-- DATA SECTION --
===============

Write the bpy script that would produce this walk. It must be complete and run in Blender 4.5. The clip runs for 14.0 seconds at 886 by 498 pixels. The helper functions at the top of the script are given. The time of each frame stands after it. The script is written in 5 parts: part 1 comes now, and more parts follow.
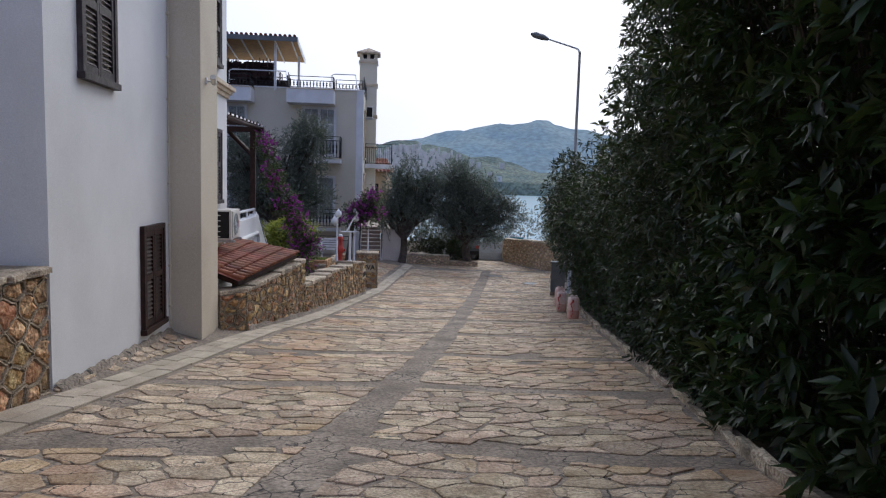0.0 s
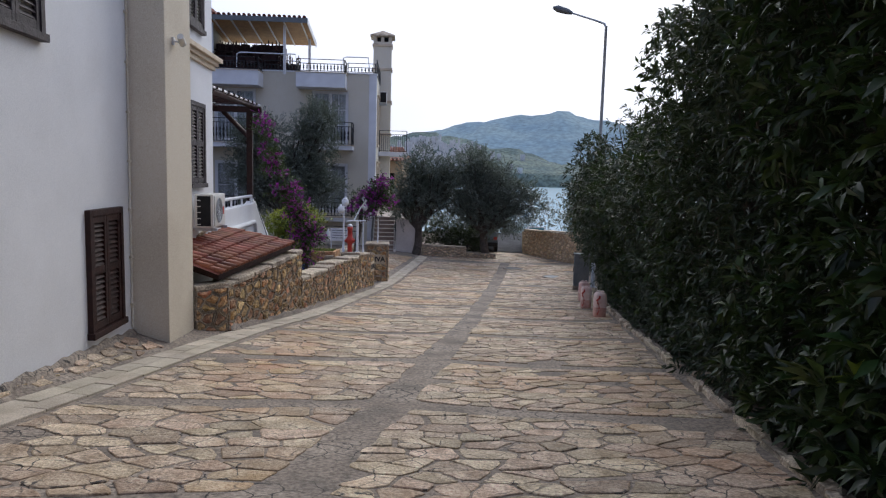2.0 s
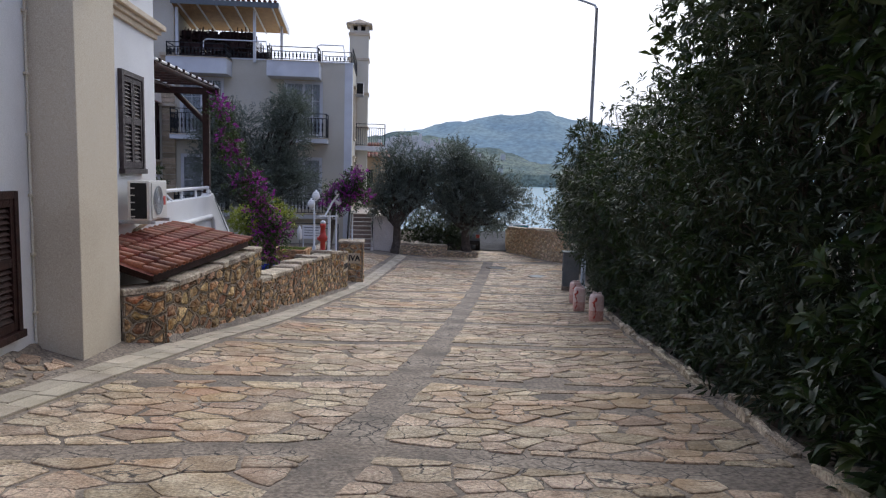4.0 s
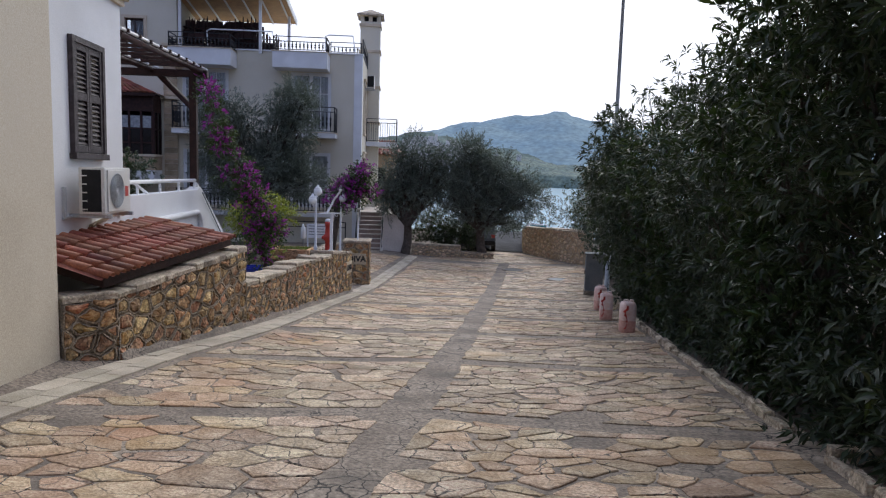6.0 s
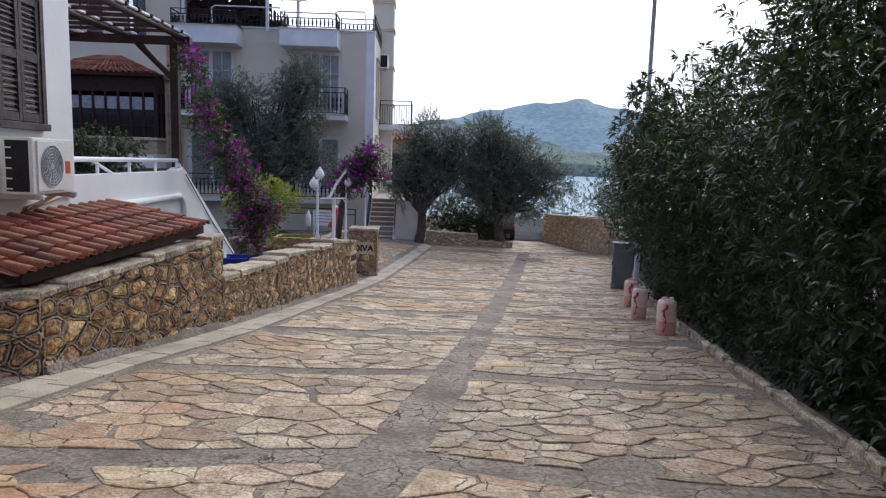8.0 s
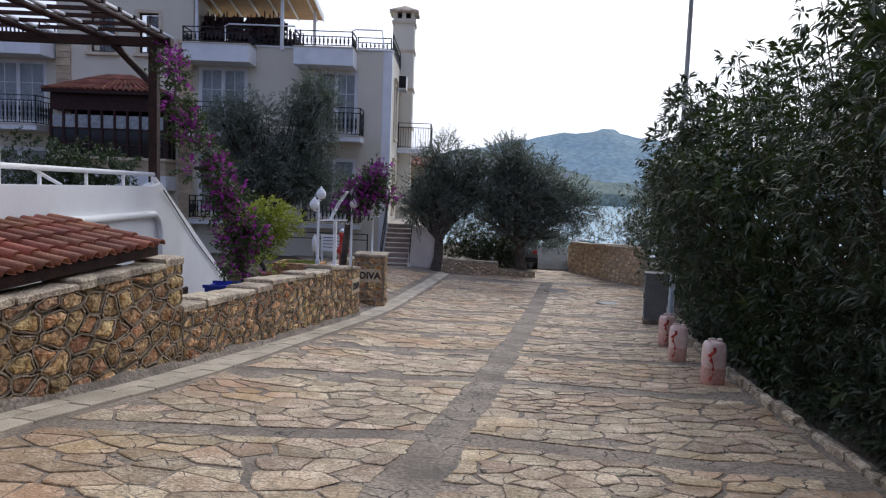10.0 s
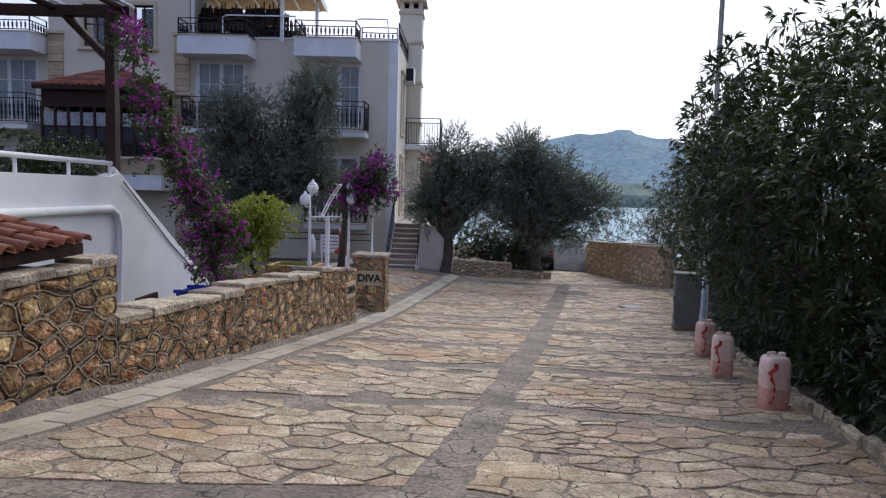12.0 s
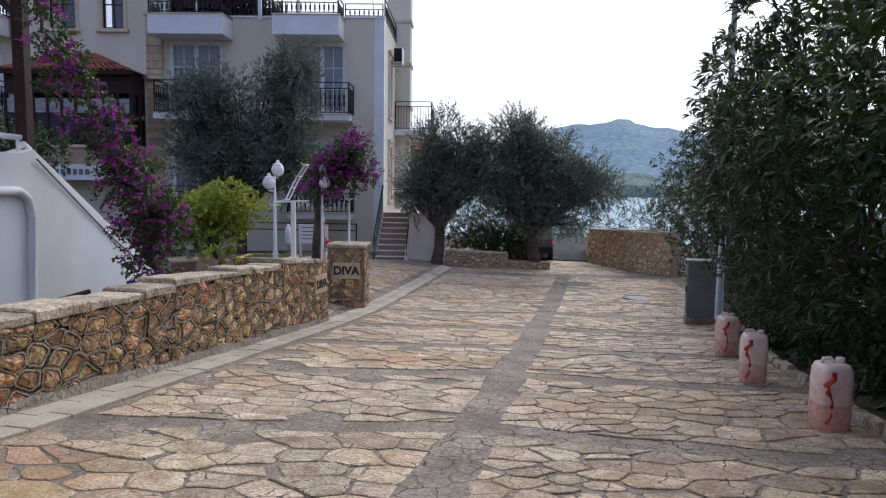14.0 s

===============

-- CHALLENGE --
Reproduce all of the material exactly, apart from the pictures.

-- EXERCISE RESPONSE --
Write the bpy script that would produce this walk. It must be complete and run in Blender 4.5. The clip runs for 14.0 seconds at 886 by 498 pixels. The helper functions at the top of the script are given. The time of each frame stands after it. The script is written in 5 parts: part 1 comes now, and more parts follow.
0.0 s
2.0 s
4.0 s
6.0 s
8.0 s
10.0 s
12.0 s
14.0 s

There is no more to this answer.